If there is weekly seasonality, set the seasonal period to 7.
salests <- ts(data,start=2010,frequency=7)
modArima <- auto.arima(salests)
Note that the selection of seasonal differencing was not very good in auto.arima()
until very recently. If you are using v2.xx of the forecast
package, set D=1
in the call to auto.arima()
to force seasonal differencing. If you are using v3.xx of the forecast
package, the automatic selection of D
works much better (using an OCSB test instead of a CH test).
Don't try to compare the AIC for models with different levels of differencing. They are not directly comparable. You can only reliably compare the AIC with models having the same orders of differencing.
You don't need to re-fit the model after calling auto.arima()
. It will return an Arima object, just as if you had called arima()
with the selected model order.
- How do I select the best ARIMA model (by trying all different orders and checking the best MASE/MAPE/MSE? where the selection of performance measurement can be a discussion in it's own..)
Out of sample risk estimates are the gold standard for performance evaluation, and therefore for model selection. Ideally, you cross-validate so that your risk estimates are averaged over more data. FPP explains one cross-validation method for time series. See Tashman for a review of other methods:
Tashman, L. J. (2000). Out-of-sample tests of forecasting accuracy: an analysis and review. International Journal of Forecasting, 16(4), 437–450. doi:10.1016/S0169-2070(00)00065-0
Of course, cross-validation is time consuming and so people often resort to using in-sample criteria to select a model, such as AIC, which is how auto.arima selects the best model. This approach is perfectly valid, if perhaps not as optimal.
- If I generate a new model and forecast for every new day forecast (as in online forecasting), do I need to take the yearly trend into account and how? (as in such a small subset my guess would be that the trend is neglible)
I'm not sure what you mean by yearly trend.

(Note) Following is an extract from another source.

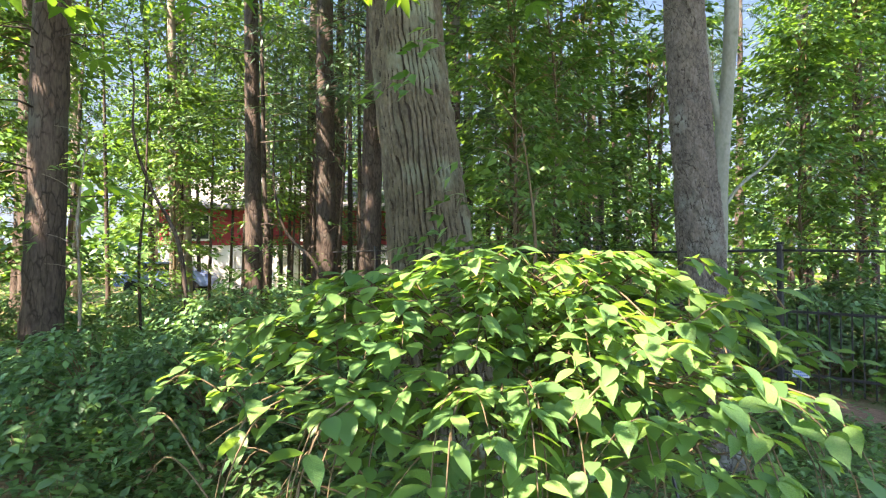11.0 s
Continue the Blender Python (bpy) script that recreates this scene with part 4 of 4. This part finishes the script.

Assuming you mean yearly seasonality, there's not really any way to take it into account with less than a year's worth of data.
- Would you expect that the model order stays the same throughout the dataset, i.e. when taking another subset will that give me the same model?
I would expect that barring some change to how the data are generated, the most correct underlying model will be the same throughout the dataset. However, that's not the same as saying that the model selected by any procedure (such as the procedure used by auto.arima) will be the same if that procedure is applied to different subsets of the data. This is because the variability due to sampling will result in variability in the results of the model selection procedure.
- What is a good way, within this method to cope with holidays? Or is ARIMAX with external holiday dummies needed for this?
External holiday dummies is the best approach.
- Do I need to use Fourier series approach to try models with
seasonality=672
as discussed in Long seasonal periods?
You need to do something, because as mentioned in that article, the arima function in R does not support seasonal periods greater than 350. I've had reasonable success with the Fourier approach. Other options include forecasting after seasonal decomposition (also covered in FPP), and exponential smoothing models such as bats and tbats.
- If so would this be like
fit<-Arima(timeseries,order=c(0,1,4), xreg=fourier(1:n,4,672)
(where the function fourier is as defined in Hyndman's blog post)
That looks correct. You should experiment with different numbers of terms. Note that there is now a fourier
function in the forecast package with a slightly different specification that I assume supersedes the one on Hyndman's blog. See the help file for syntax.
- Are initial P and Q components included with the fourier series?
I'm not sure what you're asking here. P and Q usually refer to the degrees of the AR and MA seasonal components. Using the fourier approach, there are no seasonal components and instead there are covariates for fourier terms related to season. It's no longer seasonal ARIMA, it's ARIMAX where the covariates approximate the season.
Best Answer
You might review How to model timeseries with unequally-spaced seasonality interval noting that the data that was analyzed there was only for 365 days thus no holiday effects or weekly effects or monthly effects etc. were available to be identified. The problem you are facing is not amenable by either of your two approaches as what you need is a hybrid model that not only incorporates known events including possible price/promotion effects but memory as needed (ARIMA structure) while dealing with anomalies and possible level shifts and trends. One needs to deal with this data in a holistic manner as piecemeal approaches as you were trying will be (normally/always) insufficient.
The arima attempt that you were trying only uses memory while the fixed days attempt is deterministic only in form. One needs to optimally combine both kinds of components while incorporating possible user suggested "causal/predictor/exogenous/helping/supporting" series.